#### JOB
Would you repeat the listing exactly but omit every picture?

"""

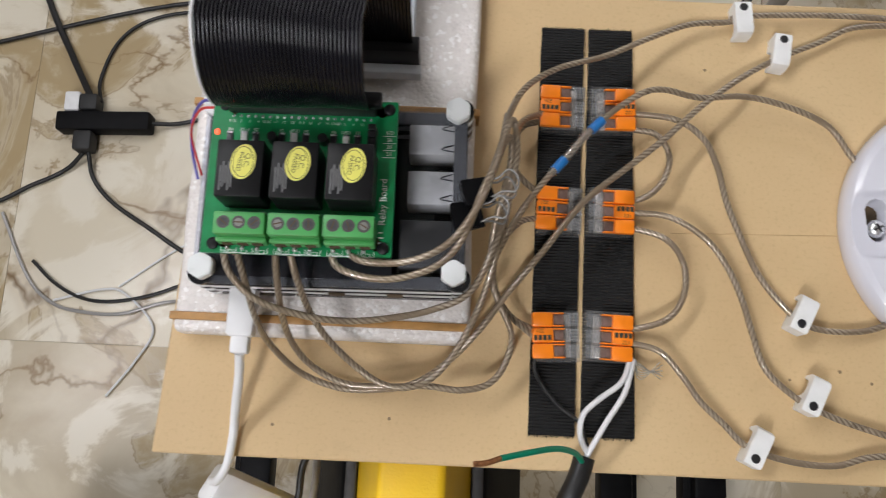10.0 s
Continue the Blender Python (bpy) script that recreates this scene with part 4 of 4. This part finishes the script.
# ---- cables on the board ----
CABLES = []
CABLES.append([(0.123, 0.091, 0.056), (0.127, 0.103, 0.054), (0.131, 0.117, 0.05), (0.134, 0.131, 0.042), (0.141, 0.146, 0.032), (0.155, 0.159, 0.022), (0.175, 0.168, 0.016), (0.195, 0.18, 0.01), (0.213, 0.189, 0.006), (0.231, 0.192, 0.004), (0.236, 0.195, 0.004), (0.277, 0.197, 0.004), (0.316, 0.196, 0.004), (0.363, 0.195, 0.004), (0.409, 0.193, 0.004), (0.447, 0.191, 0.004), (0.491, 0.19, 0.004), (0.507, 0.183, 0.004), (0.534, 0.173, 0.004), (0.558, 0.154, 0.004), (0.579, 0.129, 0.004), (0.586, 0.122, 0.004)])
CABLES.append([(0.041, 0.071, 0.055), (0.043, 0.06, 0.045), (0.045, 0.05, 0.035), (0.048, 0.042, 0.02), (0.058, 0.033, 0.01), (0.073, 0.028, 0.006), (0.088, 0.028, 0.006), (0.102, 0.031, 0.007), (0.115, 0.04, 0.009), (0.127, 0.053, 0.014), (0.137, 0.067, 0.018), (0.149, 0.082, 0.023), (0.165, 0.103, 0.023), (0.183, 0.119, 0.02), (0.198, 0.132, 0.018), (0.214, 0.148, 0.014), (0.232, 0.163, 0.01), (0.25, 0.175, 0.005), (0.269, 0.184, 0.004), (0.286, 0.192, 0.004), (0.316, 0.193, 0.004), (0.363, 0.191, 0.004), (0.41, 0.191, 0.004), (0.447, 0.188, 0.004), (0.479, 0.184, 0.004), (0.492, 0.175, 0.004), (0.488, 0.16, 0.004), (0.482, 0.148, 0.004)])
CABLES.append([(0.2865, 0.124, 0.004), (0.279, 0.133, 0.005), (0.27, 0.145, 0.006), (0.253, 0.152, 0.008), (0.234, 0.155, 0.01), (0.214, 0.152, 0.014), (0.199, 0.153, 0.018), (0.19, 0.151, 0.02), (0.18, 0.144, 0.022), (0.173, 0.138, 0.022), (0.166, 0.131, 0.022), (0.158, 0.121, 0.022), (0.152, 0.114, 0.022), (0.143, 0.102, 0.02), (0.135, 0.088, 0.02), (0.131, 0.077, 0.018), (0.133, 0.066, 0.014), (0.14, 0.058, 0.008), (0.149, 0.054, 0.006)])
CABLES.append([(0.036, 0.072, 0.055), (0.038, 0.064, 0.05), (0.047, 0.056, 0.045), (0.062, 0.052, 0.04), (0.077, 0.051, 0.036), (0.093, 0.053, 0.034), (0.109, 0.057, 0.034), (0.122, 0.064, 0.036), (0.13, 0.081, 0.04), (0.135, 0.1, 0.04), (0.137, 0.115, 0.04), (0.136, 0.126, 0.042), (0.134, 0.126, 0.045), (0.131, 0.115, 0.05), (0.127, 0.101, 0.058), (0.123, 0.091, 0.06)])
CABLES.append([(0.054, 0.072, 0.055), (0.054, 0.065, 0.05), (0.054, 0.056, 0.04), (0.055, 0.046, 0.025), (0.061, 0.037, 0.014), (0.074, 0.03, 0.01), (0.089, 0.029, 0.011), (0.107, 0.03, 0.012), (0.12, 0.029, 0.012), (0.131, 0.032, 0.011), (0.137, 0.04, 0.012), (0.139, 0.051, 0.014), (0.134, 0.062, 0.016), (0.131, 0.07, 0.018), (0.131, 0.081, 0.02), (0.136, 0.09, 0.018), (0.142, 0.097, 0.012), (0.15, 0.1, 0.006)])
CABLES.append([(0.059, 0.072, 0.055), (0.061, 0.064, 0.05), (0.064, 0.054, 0.035), (0.07, 0.045, 0.025), (0.08, 0.036, 0.018), (0.09, 0.03, 0.016), (0.1, 0.029, 0.016), (0.109, 0.033, 0.016), (0.118, 0.044, 0.018), (0.126, 0.061, 0.022), (0.131, 0.079, 0.03), (0.134, 0.093, 0.035), (0.135, 0.103, 0.037), (0.136, 0.118, 0.033), (0.14, 0.136, 0.018), (0.151, 0.146, 0.006)])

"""

#### TASK RESULT
10.0 s
Continue the Blender Python (bpy) script that recreates this scene with part 4 of 4. This part finishes the script.
# ---- cables on the board ----
CABLES = []
CABLES.append([(0.123, 0.091, 0.056), (0.127, 0.103, 0.054), (0.131, 0.117, 0.05), (0.134, 0.131, 0.042), (0.141, 0.146, 0.032), (0.155, 0.159, 0.022), (0.175, 0.168, 0.016), (0.195, 0.18, 0.01), (0.213, 0.189, 0.006), (0.231, 0.192, 0.004), (0.236, 0.195, 0.004), (0.277, 0.197, 0.004), (0.316, 0.196, 0.004), (0.363, 0.195, 0.004), (0.409, 0.193, 0.004), (0.447, 0.191, 0.004), (0.491, 0.19, 0.004), (0.507, 0.183, 0.004), (0.534, 0.173, 0.004), (0.558, 0.154, 0.004), (0.579, 0.129, 0.004), (0.586, 0.122, 0.004)])
CABLES.append([(0.041, 0.071, 0.055), (0.043, 0.06, 0.045), (0.045, 0.05, 0.035), (0.048, 0.042, 0.02), (0.058, 0.033, 0.01), (0.073, 0.028, 0.006), (0.088, 0.028, 0.006), (0.102, 0.031, 0.007), (0.115, 0.04, 0.009), (0.127, 0.053, 0.014), (0.137, 0.067, 0.018), (0.149, 0.082, 0.023), (0.165, 0.103, 0.023), (0.183, 0.119, 0.02), (0.198, 0.132, 0.018), (0.214, 0.148, 0.014), (0.232, 0.163, 0.01), (0.25, 0.175, 0.005), (0.269, 0.184, 0.004), (0.286, 0.192, 0.004), (0.316, 0.193, 0.004), (0.363, 0.191, 0.004), (0.41, 0.191, 0.004), (0.447, 0.188, 0.004), (0.479, 0.184, 0.004), (0.492, 0.175, 0.004), (0.488, 0.16, 0.004), (0.482, 0.148, 0.004)])
CABLES.append([(0.2865, 0.124, 0.004), (0.279, 0.133, 0.005), (0.27, 0.145, 0.006), (0.253, 0.152, 0.008), (0.234, 0.155, 0.01), (0.214, 0.152, 0.014), (0.199, 0.153, 0.018), (0.19, 0.151, 0.02), (0.18, 0.144, 0.022), (0.173, 0.138, 0.022), (0.166, 0.131, 0.022), (0.158, 0.121, 0.022), (0.152, 0.114, 0.022), (0.143, 0.102, 0.02), (0.135, 0.088, 0.02), (0.131, 0.077, 0.018), (0.133, 0.066, 0.014), (0.14, 0.058, 0.008), (0.149, 0.054, 0.006)])
CABLES.append([(0.036, 0.072, 0.055), (0.038, 0.064, 0.05), (0.047, 0.056, 0.045), (0.062, 0.052, 0.04), (0.077, 0.051, 0.036), (0.093, 0.053, 0.034), (0.109, 0.057, 0.034), (0.122, 0.064, 0.036), (0.13, 0.081, 0.04), (0.135, 0.1, 0.04), (0.137, 0.115, 0.04), (0.136, 0.126, 0.042), (0.134, 0.126, 0.045), (0.131, 0.115, 0.05), (0.127, 0.101, 0.058), (0.123, 0.091, 0.06)])
CABLES.append([(0.054, 0.072, 0.055), (0.054, 0.065, 0.05), (0.054, 0.056, 0.04), (0.055, 0.046, 0.025), (0.061, 0.037, 0.014), (0.074, 0.03, 0.01), (0.089, 0.029, 0.011), (0.107, 0.03, 0.012), (0.12, 0.029, 0.012), (0.131, 0.032, 0.011), (0.137, 0.04, 0.012), (0.139, 0.051, 0.014), (0.134, 0.062, 0.016), (0.131, 0.07, 0.018), (0.131, 0.081, 0.02), (0.136, 0.09, 0.018), (0.142, 0.097, 0.012), (0.15, 0.1, 0.006)])
CABLES.append([(0.059, 0.072, 0.055), (0.061, 0.064, 0.05), (0.064, 0.054, 0.035), (0.07, 0.045, 0.025), (0.08, 0.036, 0.018), (0.09, 0.03, 0.016), (0.1, 0.029, 0.016), (0.109, 0.033, 0.016), (0.118, 0.044, 0.018), (0.126, 0.061, 0.022), (0.131, 0.079, 0.03), (0.134, 0.093, 0.035), (0.135, 0.103, 0.037), (0.136, 0.118, 0.033), (0.14, 0.136, 0.018), (0.151, 0.146, 0.006)])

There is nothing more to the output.